By Amy West | April 16, 2014
The Thomson-Reuters Data Citation Index (DCI) has been up and running for just over a year. The University of Minnesota (UMN) had a trial of the database when the DCI first launched, but because so little of the database was populated at that time, it was hard to assess it completely. We felt that after a year, it would be worthwhile to revisit it. The initial annual subscrption prices were significant. The UMN’s initial quote in late 2012 was over $20,000/year. Like many universities, when we consider new acquisitions, it’s always in light of what we’d have to cancel since at best, our budgets remain flat. Therefore, a potential new acquisition has to not just be good, but a better use of our funds than what we already have.

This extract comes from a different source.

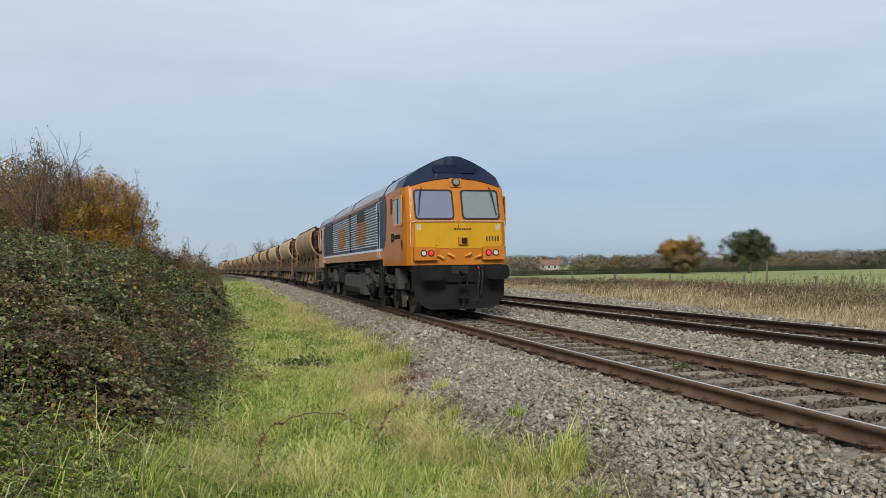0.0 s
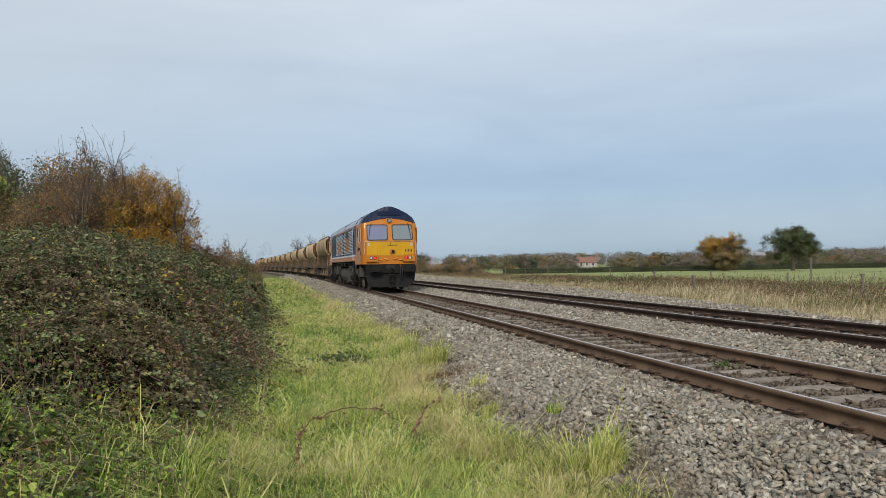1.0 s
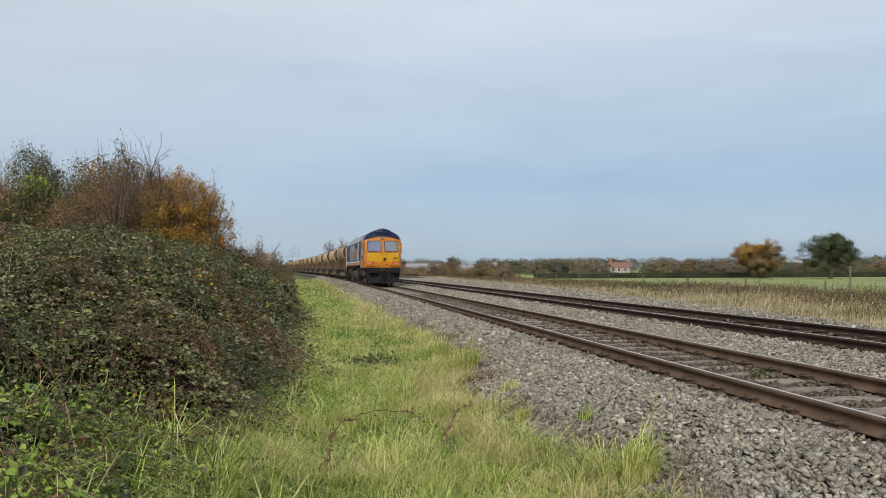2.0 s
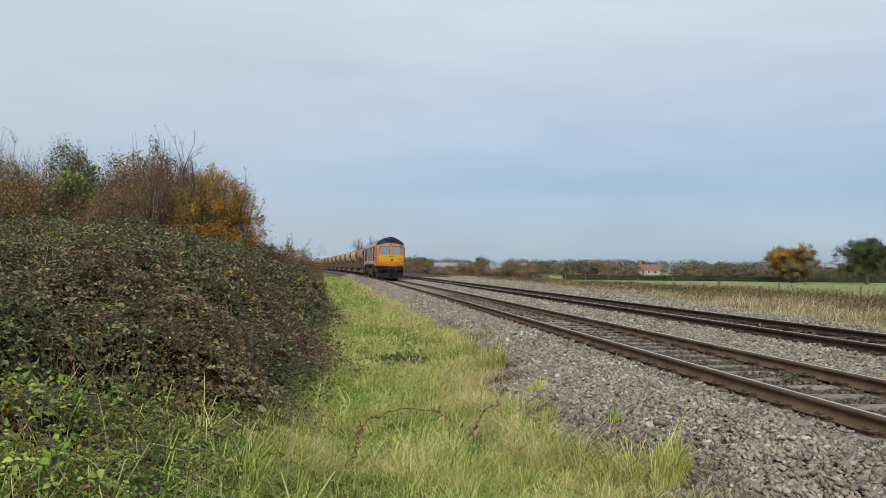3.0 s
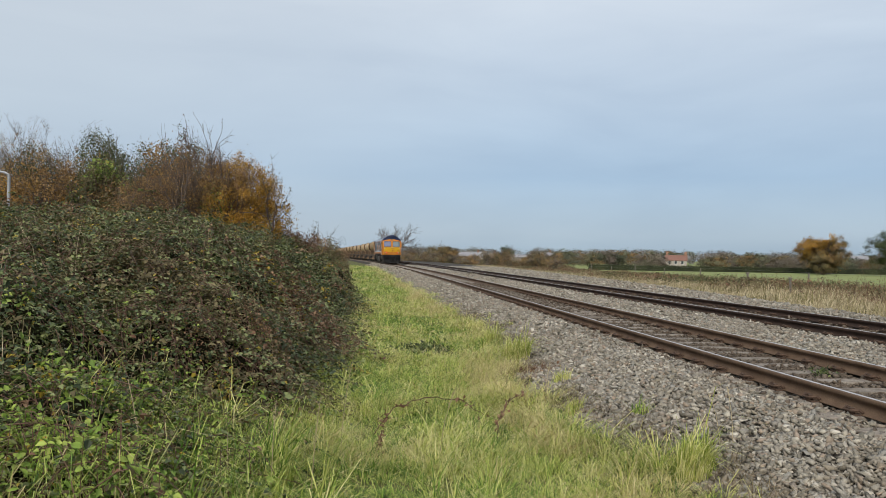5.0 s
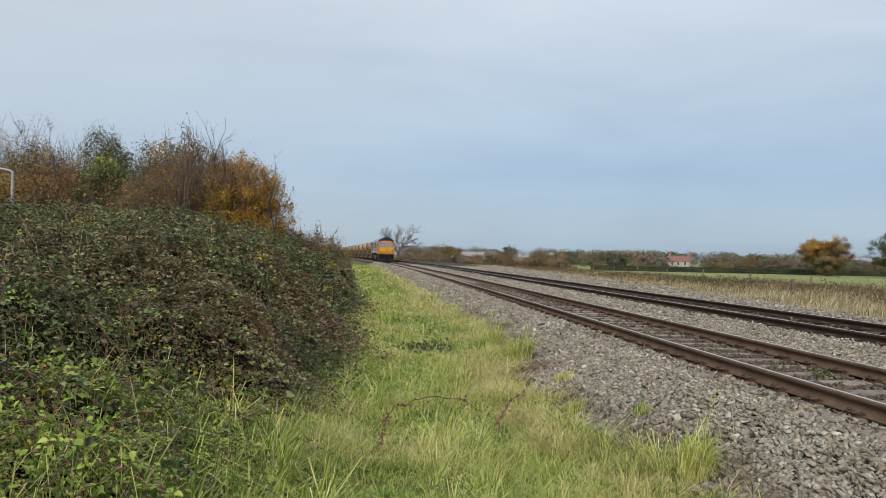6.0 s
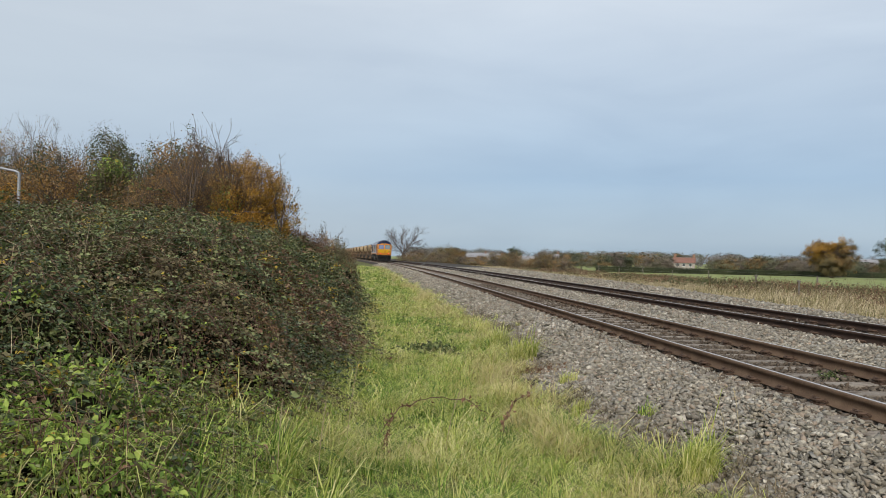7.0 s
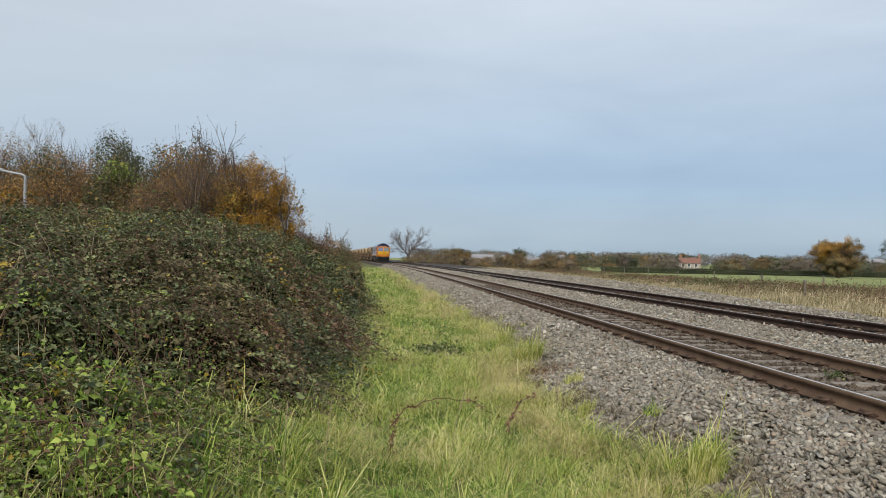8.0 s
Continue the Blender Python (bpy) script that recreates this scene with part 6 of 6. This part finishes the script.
def build_wagon():
    root = empty("hopper_wagon", "ochre and brown bogie hopper wagon with curved sides", "wagon", "hopper wagons of the train")
    for sx in (-1, 1):
        bm = bmesh.new()
        outer = [(sx * x, z) for x, z in HOPPER]
        inner = [(sx * (x - 0.06), z) for x, z in HOPPER[::-1]]
        loft(bm, [[(x, y, z) for x, z in outer + inner] for y in (3.1, 3.2, 5.0, 8.0, 11.0, 12.8, 12.9)])
        sd = part("side_sheet", bm, M_TAN, root, "curved ochre side sheet", True)
        for y in (3.16, 12.76):
            bm = bmesh.new()
            loft(bm, [[(sx * (x + 0.035), yy, z) for x, z in HOPPER] + [(sx * (x - 0.01), yy, z) for x, z in HOPPER[::-1]] for yy in (y, y + 0.08)])
            part("side_rib", bm, M_TAN, sd)
        bm = bmesh.new()
        box(bm, *sorted((sx * 0.98, sx * 1.10)), 3.1, 12.9, 3.33, 3.43, 0.02)
        part("top_rail", bm, M_TANDARK, sd)
        bm = bmesh.new()
        box(bm, *sorted((sx * 1.0, sx * 1.14)), 0.3, 15.7, 1.0, 1.26)
        part("sole_bar", bm, M_TANDARK, root)
        for y in (4.3, 6.6, 8.9, 11.2):
            bm = bmesh.new()
            loft(bm, [[(sx * 0.70, y, 1.85), (sx * 0.70, y + 0.6, 1.85), (sx * 1.12, y + 0.75, 0.42), (sx * 1.12, y - 0.15, 0.42)], [(sx * 0.62, y, 1.85), (sx * 0.62, y + 0.6, 1.85), (sx * 1.04, y + 0.75, 0.42), (sx * 1.04, y - 0.15, 0.42)]])
            part("discharge_chute", bm, M_CHUTE, root)
        for y in (3.4, 5.6, 8.0, 10.3, 12.6):
            bm = bmesh.new()
            box(bm, *sorted((sx * 1.0, sx * 1.1)), y - 0.05, y + 0.05, 1.26, 2.05)
            part("support_post", bm, M_TANDARK, root)
        for y in (0.5, 15.35):
            bm = bmesh.new()
            for dz in np.arange(0.55, 3.1, 0.33):
                box(bm, sx * 1.18 - 0.17, sx * 1.18 + 0.17, y, y + 0.03, dz, dz + 0.03)
            for dx in (-0.18, 0.17):
                box(bm, sx * 1.18 + dx, sx * 1.18 + dx + 0.025, y, y + 0.03, 0.5, 3.15)
            part("ladder", bm, M_CHUTE, root)
    # end sheets coloured dark to stand for the shade under the overhang
    for y, d in ((2.45, 1), (13.55, -1)):
        bm = bmesh.new()
        a = [(-1.0, y + 0.6 * d, 3.36), (1.0, y + 0.6 * d, 3.36), (1.26, y + 0.8 * d, 2.9), (1.2, y + 1.4 * d, 2.3), (0.72, y + 2.2 * d, 1.8), (-0.72, y + 2.2 * d, 1.8), (-1.2, y + 1.4 * d, 2.3), (-1.26, y + 0.8 * d, 2.9)]
        loft(bm, [a, [(x, yy + 0.08 * d, z) for x, yy, z in a]])
        part("end_sheet", bm, M_TANDARK, root, "sloping end sheet in shadow")
        for sx in (-1, 1):
            bm = bmesh.new()
            box(bm, sx * 0.85 - 0.06, sx * 0.85 + 0.06, y - 0.35 * d - 0.06, y - 0.35 * d + 0.06, 1.26, 2.9)
            part("end_post", bm, M_TANDARK, root)
            bm = bmesh.new()
            tube(bm, [(sx * 0.85, y - 0.35 * d, 1.9), (sx * 0.75, y + 0.9 * d, 2.15)], 0.05, 6)
            part("end_strut", bm, M_TANDARK, root)
            bm = bmesh.new()
            plate(bm, rounded(sx * 0.87 - 0.2, sx * 0.87 + 0.2, 0.86, 1.2, 0.1), -0.02, 0.02)
            for v in bm.verts:
                v.co.y += 0.02 if d > 0 else 15.98
            cyl(bm, (sx * 0.87, 0.02 if d > 0 else 15.98, 1.03), (sx * 0.87, 0.4 if d > 0 else 15.6, 1.03), 0.09, n=10)
            part("buffer", bm, M_UNDER, root)
        bm = bmesh.new()
        box(bm, -1.15, 1.15, y - 2.15 * d - 0.08, y - 2.15 * d + 0.08, 1.0, 1.3)
        part("headstock", bm, M_TANDARK, root)
        bm = bmesh.new()
        box(bm, -1.05, 1.05, min(y - 2.1 * d, y), max(y - 2.1 * d, y), 1.26, 1.31)
        part("end_platform", bm, M_TANDARK, root)
    bm = bmesh.new()
    box(bm, -1.0, 1.0, 3.2, 12.8, 3.15, 3.26)
    part("load", bm, M_DUSTROOF, root)
    bm = bmesh.new()
    box(bm, -0.3, 0.3, 0.4, 15.6, 0.95, 1.25)
    part("centre_sill", bm, M_UNDER, root)
    sets = []
    for yc in (2.3, 13.7):
        bg = new("bogie")
        bg.parent = root
        for sx in (-1, 1):
            bm = bmesh.new()
            pts = [(-1.35, 0.62), (-1.1, 0.75), (-0.5, 0.86), (0.5, 0.86), (1.1, 0.75), (1.35, 0.62), (1.3, 0.36), (0.75, 0.36), (0.45, 0.28), (-0.45, 0.28), (-0.75, 0.36), (-1.3, 0.36)]
            loft(bm, [[(x, yc + a, b) for a, b in pts] for x in sorted((sx * 0.95, sx * 1.1))])
            part("bogie_side", bm, M_UNDER, bg)
            for dy in (-1.0, 1.0):
                bm = bmesh.new()
                cyl(bm, (sx * 1.08, yc + dy, 0.46), (sx * 1.18, yc + dy, 0.46), 0.12, n=10)
                part("axle_box", bm, M_TANDARK, bg)
        for dy in (-1.0, 1.0):
            sets.append(wheelset(root, yc + dy, 0.46))
    return root, sets


WAGON, WAGON_WHEELS = build_wagon()
WAGON_LIST = [WAGON] + [copy_thing(WAGON, Matrix.Identity(4)) for _ in range(WAGONS - 1)]
LEAD = copy_thing(LOCO, Matrix.Identity(4))
tagged(LEAD, "orange and navy diesel locomotive hauling the train far off", "locomotive")


# ---- exhaust drifting back from the leading engine ----
def smoke_mat():
    m = bpy.data.materials.new("thin_exhaust_smoke")
    m.use_nodes = True
    nt = m.node_tree
    N, L = nt.nodes.new, nt.links.new
    nt.nodes.remove(nt.nodes["Principled BSDF"])
    df, tr, ms = N("ShaderNodeBsdfDiffuse"), N("ShaderNodeBsdfTransparent"), N("ShaderNodeMixShader")
    df.inputs[0].default_value = (0.22, 0.21, 0.20, 1)
    tc, nz, rp = N("ShaderNodeTexCoord"), N("ShaderNodeTexNoise"), N("ShaderNodeMapRange")
    nz.inputs["Scale"].default_value, nz.inputs["Detail"].default_value = 0.9, 5.0
    L(tc.outputs["Object"], nz.inputs[0])
    rp.inputs["From Min"].default_value, rp.inputs["From Max"].default_value, rp.inputs["To Max"].default_value = 0.30, 0.80, 0.11
    L(nz.outputs[0], rp.inputs[0])
    L(rp.outputs[0], ms.inputs[0]), L(tr.outputs[0], ms.inputs[1]), L(df.outputs[0], ms.inputs[2])
    L(ms.outputs[0], nt.nodes["Material Output"].inputs[0])
    return m


M_SMOKE = smoke_mat()


def build_smoke():
    rng = np.random.RandomState(71)
    root = empty("exhaust_smoke", "thin grey exhaust smoke drifting over the train", "smoke")
    for k in range(2):
        u = float(k)
        bm = bmesh.new()
        bmesh.ops.create_icosphere(bm, subdivisions=3, radius=1.0)
        r = (1.2 + 0.5 * u, 6.0 + 2.0 * u, 1.2 + 0.5 * u)
        for v in bm.verts:
            f = 1 + 0.6 * noise.noise(v.co * 1.6 + Vector((k * 3.1, 0, 0)))
            v.co = Vector((v.co.x * r[0] * f, v.co.y * r[1] * f, v.co.z * r[2] * f))
        ob = part("puff", bm, M_SMOKE, root, "", True)
        ob.location = (rng.uniform(-0.4, 0.4), 2 - 22.0 * u, 5.0 + 1.3 * u)
    return root


SMOKE = build_smoke()
# ---- movement ----
def roll_rows(ws, x0, y0, r, s0):
    """A wheelset's turning as the train runs, one row a film frame."""
    rows = []
    for i in range(241):
        t = i / FPS
        rows.append((t, Matrix.Translation((x0, y0, r)) @ Matrix.Rotation(-(train_s(t) - s0) / r, 4, "X")))
    walk(ws, rows)


def motions():
    ts = [i * 0.5 for i in range(17)]
    walk(LOCO, [(t, on_track(train_s(t), 3.6, 16.7)) for t in ts])
    for i, w in enumerate(WAGON_LIST):
        walk(w, [(t, on_track(train_s(t) + 20.85 + WAGON_PITCH * i, 2.3, 13.7)) for t in ts])
    head = 20.85 + WAGON_PITCH * WAGONS + 0.55
    walk(LEAD, [(t, on_track(train_s(t) + head, 3.6, 16.7)) for t in ts])
    walk(SMOKE, [(t, on_track(train_s(t) + head, 3.6, 16.7)) for t in ts])
    for ws in LOCO_WHEELS:
        roll_rows(ws, 0.0, ws.location.y, 0.53, train_s(0))
    for w in WAGON_LIST[:2]:
        for ws in [c for c in w.children if c.name.startswith("wheelset")]:
            roll_rows(ws, 0.0, ws.location.y, 0.46, train_s(0))


motions()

What makes the DCI interesting is that puts datasets and journal literature into a single platform, namely Thomson-Reuter’s Web of Science (WoS). Within the overall WoS, there is a core collection that constitutes the default search for subscribers. We know from our own statistics as well as vendor supplied statistics that our users do indeed go to WoS. We know that there is use of specialized databases for datasets like ICPSR’s archive, but the volume of use is much lower. If we had a single tool that made it easy for researchers to just search - without having to worry about what they’re searching - we believe that we’d see an increase in use of datasets as primary research inputs and greater acceptance of them as primary research outputs. So, that became our standard for measuring the DCI: how has Thomson-Reuters integrated DCI content into the WoS platform and is that integration strong enough to allow researchers to just search? Is the DCI part of the core collection? If not, do the links at the record level between datasets and articles provide an adequate substitute? So far, for the UMN, the answer is no, the integration isn’t strong enough to make the DCI a compelling subscription. It’s not part of the core collection nor do the links at the record level appear to be robust enough to compensate for its absence from the core collection.
All of that said, the database itself has a number of nice features and shows tremendous potential. I gathered my notes from the UMN’s first trial in late 2012 and our current trial at “Thomson Reuters Data Citation Index". They are informal notes and it’s possible I may have gotten some things wrong. Working with trial versions of databases can be difficult I welcome comments and corrections!